When constructing a URL for an ad to show, it uses document.charset to pass to the server as a cgi param (charset).
Because Webkit (that uses ICU) maps euc-kr to windows-949 (its superset), document.charset returns 'windows-949'. An example URL constructed as a result is like this:
http://adx.qubi.com/openx/www/delivery/ajs.php?zoneid=35&cb=1000&charset=windows-949
Unfortunately, it's not recognized by most Korean web servers.
Firefox (although it treats EUC-KR as windows-949 for converting to Unicode) still uses the name (EUC-KR) and the following url is constructed and the web server at qubi.com emits EUC-KR strings back.
http://adx.qubi.com/openx/www/delivery/ajs.php?zoneid=35&cb=1000&charset=EUC-KR
http://adx.qubi.com/openx/www/delivery/ajs.php?zoneid=35&cb=1000&charset=UTF-8 also works.
I was mildly worried about this issue, but bit the bullet (of unforking Chrome's copy of TextCodecICU.cpp to match Webkit trunk) because I thought there'd not be many web servers relying on docuement.charset value.
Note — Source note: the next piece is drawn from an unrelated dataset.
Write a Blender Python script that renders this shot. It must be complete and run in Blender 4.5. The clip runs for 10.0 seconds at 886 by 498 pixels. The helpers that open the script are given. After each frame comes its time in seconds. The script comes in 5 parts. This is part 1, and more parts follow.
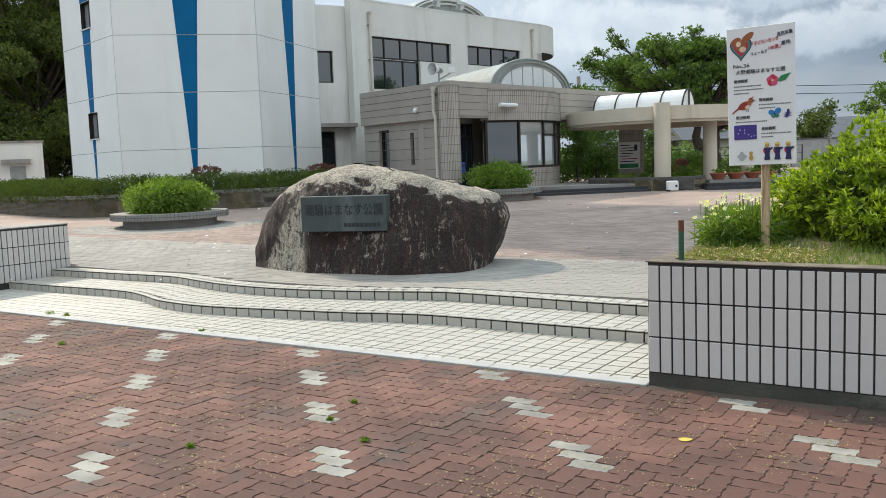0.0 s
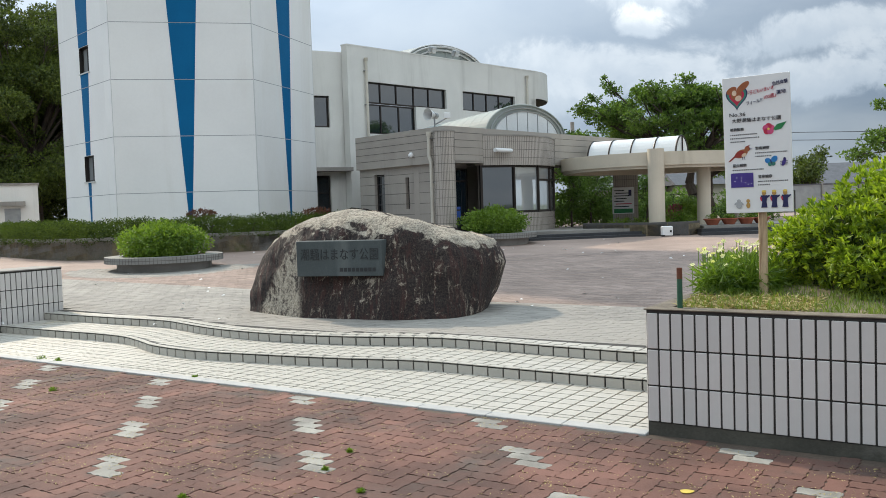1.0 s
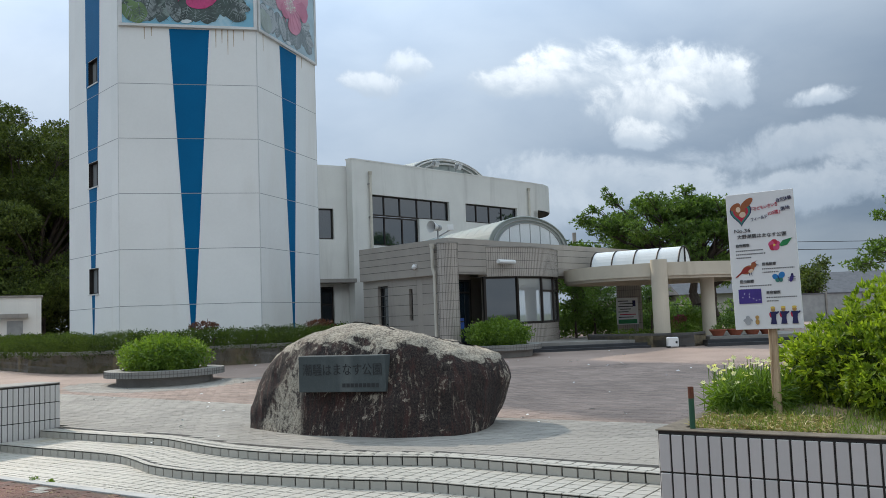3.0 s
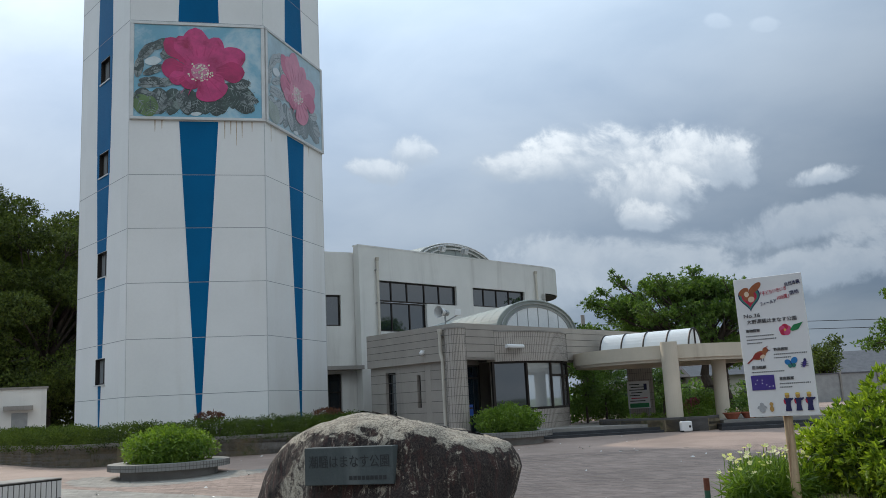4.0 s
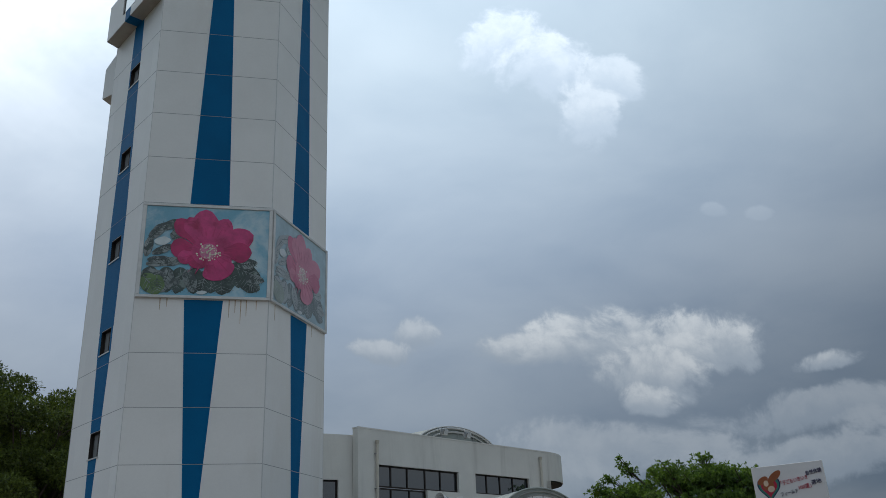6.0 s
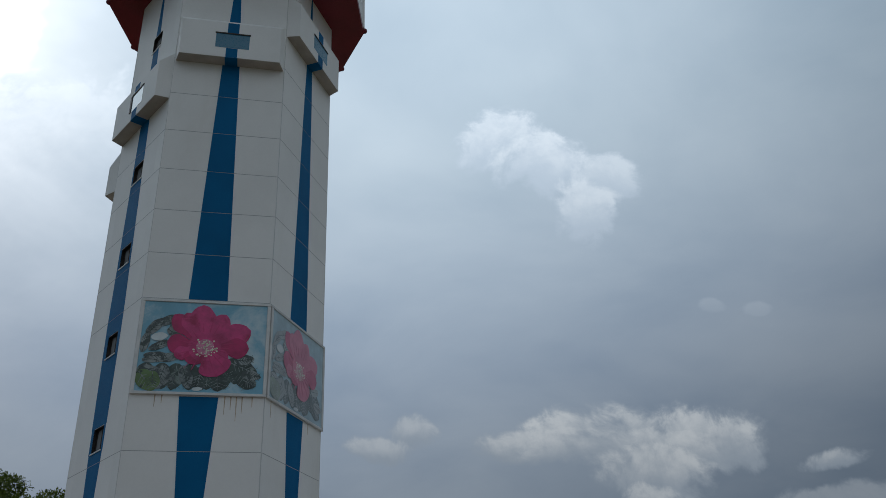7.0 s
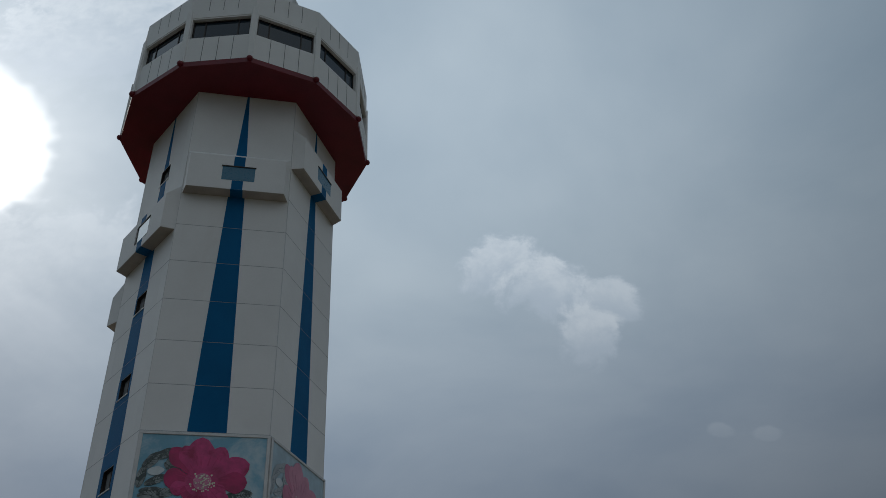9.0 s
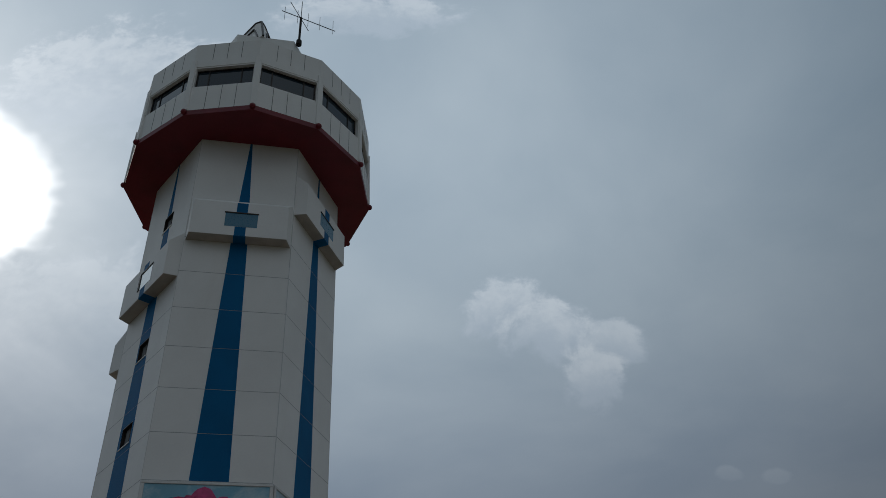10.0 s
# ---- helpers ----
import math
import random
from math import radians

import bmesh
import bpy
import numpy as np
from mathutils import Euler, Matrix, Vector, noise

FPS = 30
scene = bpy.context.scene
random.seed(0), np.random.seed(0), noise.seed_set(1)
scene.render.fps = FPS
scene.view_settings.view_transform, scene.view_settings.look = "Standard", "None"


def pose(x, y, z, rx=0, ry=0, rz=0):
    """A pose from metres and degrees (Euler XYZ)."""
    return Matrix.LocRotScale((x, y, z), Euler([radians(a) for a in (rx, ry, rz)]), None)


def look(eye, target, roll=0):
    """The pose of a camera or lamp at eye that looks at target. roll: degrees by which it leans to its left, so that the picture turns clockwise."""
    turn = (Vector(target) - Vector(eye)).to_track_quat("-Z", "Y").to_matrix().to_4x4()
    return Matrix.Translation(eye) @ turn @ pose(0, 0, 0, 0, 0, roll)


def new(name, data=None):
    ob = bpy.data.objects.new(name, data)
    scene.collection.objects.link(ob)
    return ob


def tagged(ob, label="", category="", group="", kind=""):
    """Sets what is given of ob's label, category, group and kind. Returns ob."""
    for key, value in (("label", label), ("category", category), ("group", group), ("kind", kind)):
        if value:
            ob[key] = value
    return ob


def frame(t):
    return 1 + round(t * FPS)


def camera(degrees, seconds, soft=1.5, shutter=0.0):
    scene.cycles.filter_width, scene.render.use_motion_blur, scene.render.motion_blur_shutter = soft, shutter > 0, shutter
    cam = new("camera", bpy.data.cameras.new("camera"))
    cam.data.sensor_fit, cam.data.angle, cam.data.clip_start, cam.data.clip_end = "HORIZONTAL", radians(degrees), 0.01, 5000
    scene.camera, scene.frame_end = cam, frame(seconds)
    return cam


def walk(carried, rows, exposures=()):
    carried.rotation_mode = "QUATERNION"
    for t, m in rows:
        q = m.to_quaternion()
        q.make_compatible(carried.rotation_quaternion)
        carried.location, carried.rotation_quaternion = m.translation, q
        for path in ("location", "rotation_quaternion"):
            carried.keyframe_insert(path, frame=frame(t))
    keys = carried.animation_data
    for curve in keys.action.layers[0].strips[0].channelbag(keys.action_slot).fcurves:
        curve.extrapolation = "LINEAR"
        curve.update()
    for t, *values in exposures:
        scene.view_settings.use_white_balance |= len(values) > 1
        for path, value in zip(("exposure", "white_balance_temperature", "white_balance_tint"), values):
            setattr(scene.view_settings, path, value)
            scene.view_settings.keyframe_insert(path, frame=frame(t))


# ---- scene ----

It appears that some ad serving web servers (in Korea) use this technique to show ads in pages in both UTF-8 and EUC-KR
In the past (before Chrome unforked its copy of TextCodecICU.cpp), it modified ICU's charset alias table to treat EUC-KR the same as windows-949 but left alone TextCodecICU.cpp (as a result, document.charset returns 'EUC-KR' in Chrome in the past). Because Safari can't touch the charset alias table on ICU, it's not applicable to Webkit in general.
A quick (and perhaps dirty fix) would be to add an exception to Document::encoding() to make it return 'EUC-KR' when encoding name is 'windows-949'. Perhaps, there's a better way to deal with this in TextCodecICU.cpp. I haven't yet given much thought to that possibility.
It's a Chromium bug 11242 :
http://code.google.com/p/chromium/issues/detail?id=11242
Attachments | ||
---|---|---|
Add attachment proposed patch, testcase, etc. |
Jungshik Shin
sorry for dupe.
*** This bug has been marked as a duplicate of 25487 ***